All the data below goes into the copy word for word, but the pictures don't.

* * * * * * *

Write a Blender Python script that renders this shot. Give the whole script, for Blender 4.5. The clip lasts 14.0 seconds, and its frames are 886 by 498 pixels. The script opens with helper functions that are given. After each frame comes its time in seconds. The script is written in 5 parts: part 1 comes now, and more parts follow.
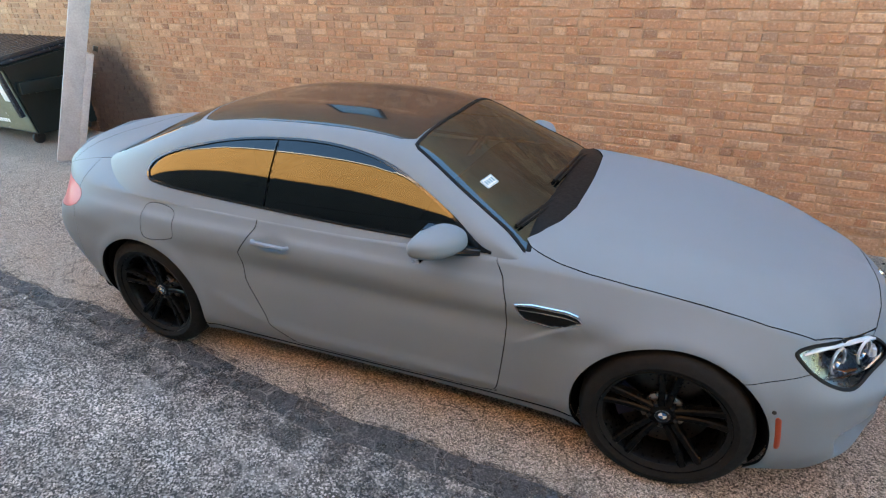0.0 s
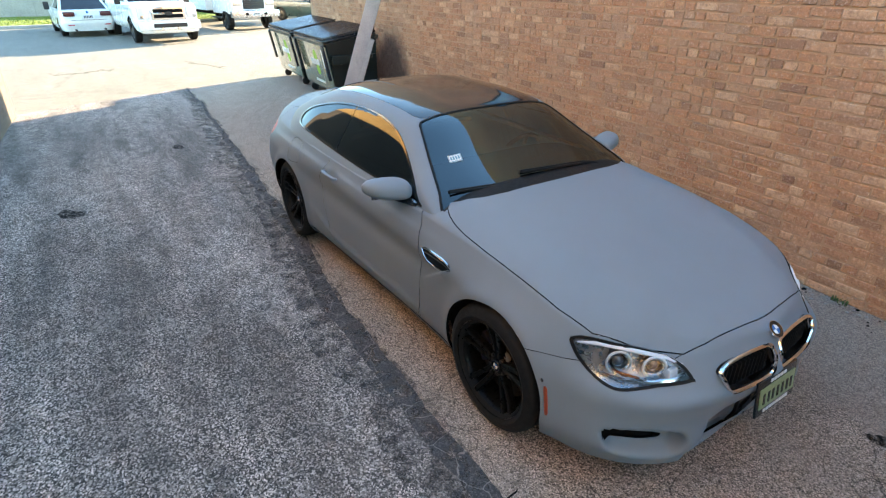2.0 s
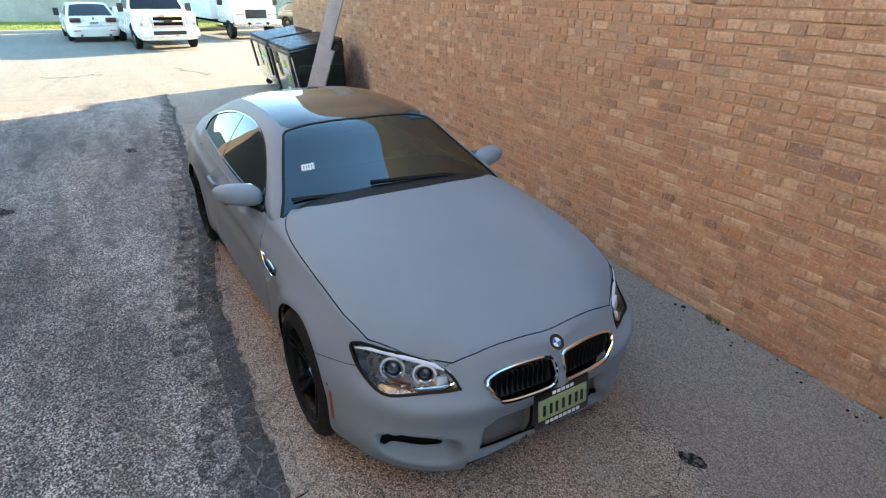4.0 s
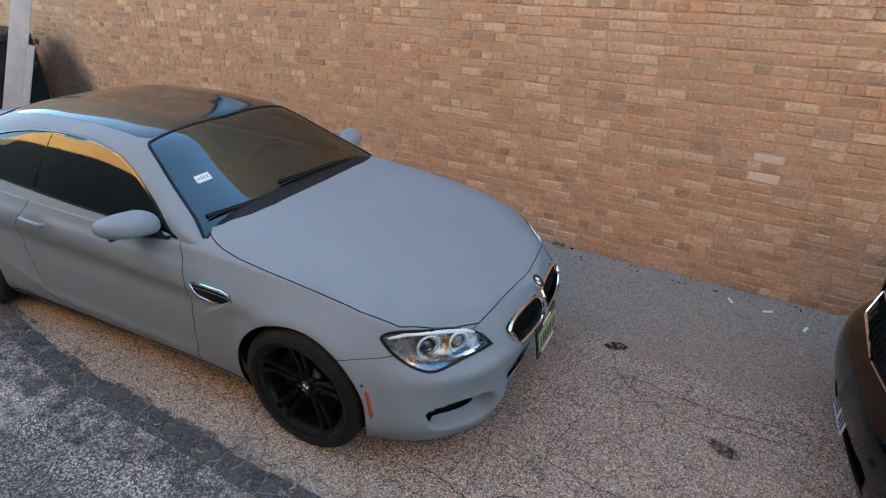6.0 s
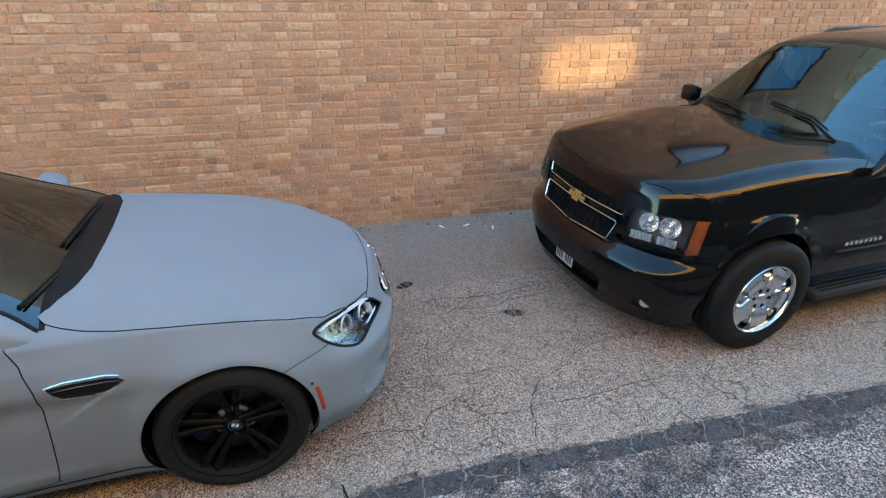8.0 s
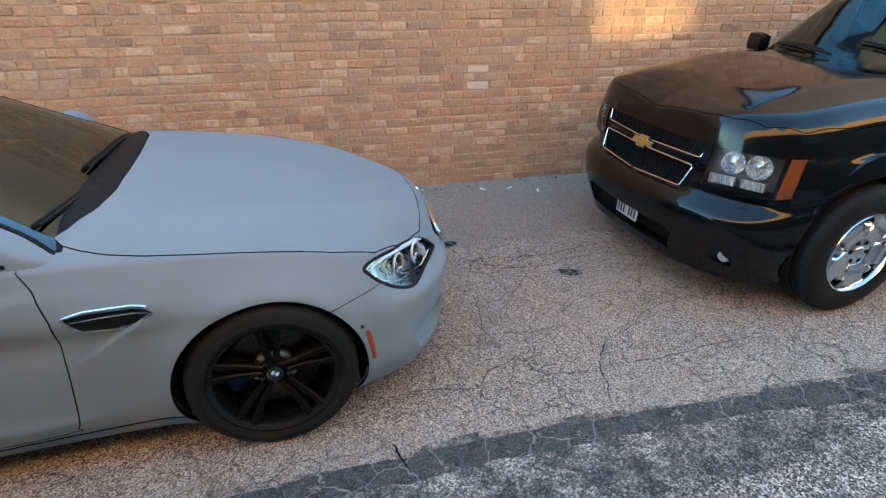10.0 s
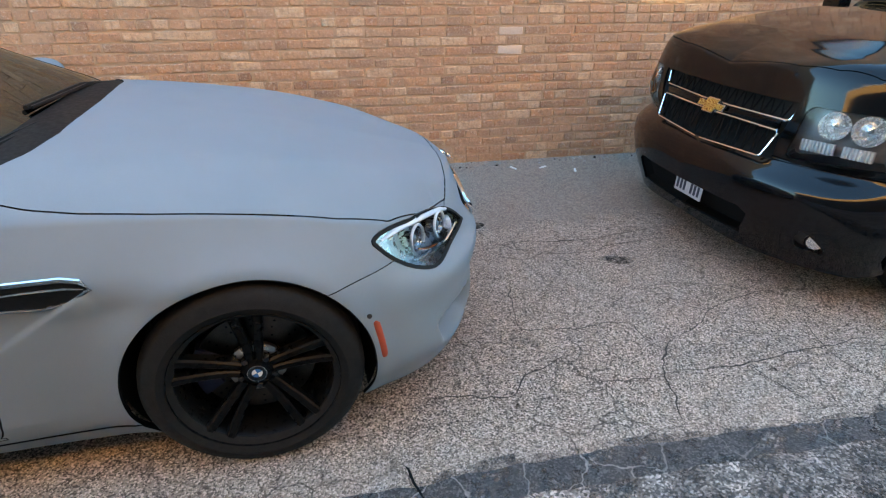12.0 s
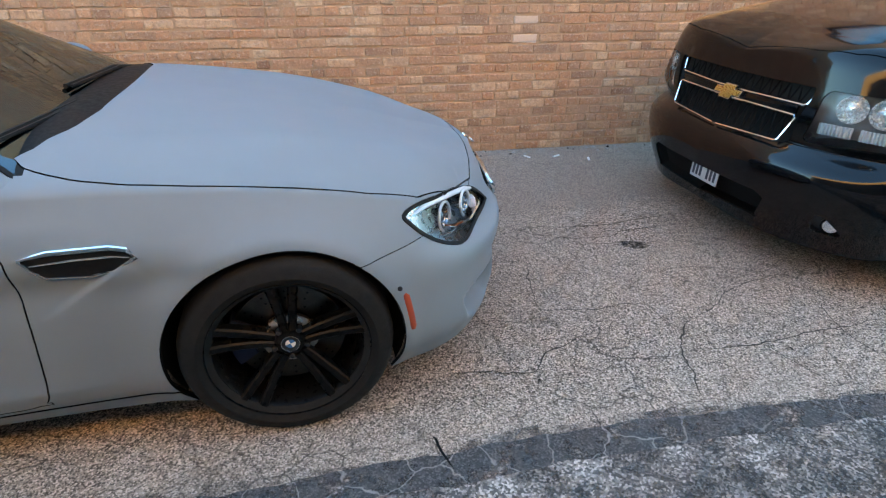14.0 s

* * * * * * *

- TASK RESULT
Write a Blender Python script that renders this shot. Give the whole script, for Blender 4.5. The clip lasts 14.0 seconds, and its frames are 886 by 498 pixels. The script opens with helper functions that are given. After each frame comes its time in seconds. The script is written in 5 parts: part 1 comes now, and more parts follow.
0.0 s
2.0 s
4.0 s
6.0 s
8.0 s
10.0 s
12.0 s
14.0 s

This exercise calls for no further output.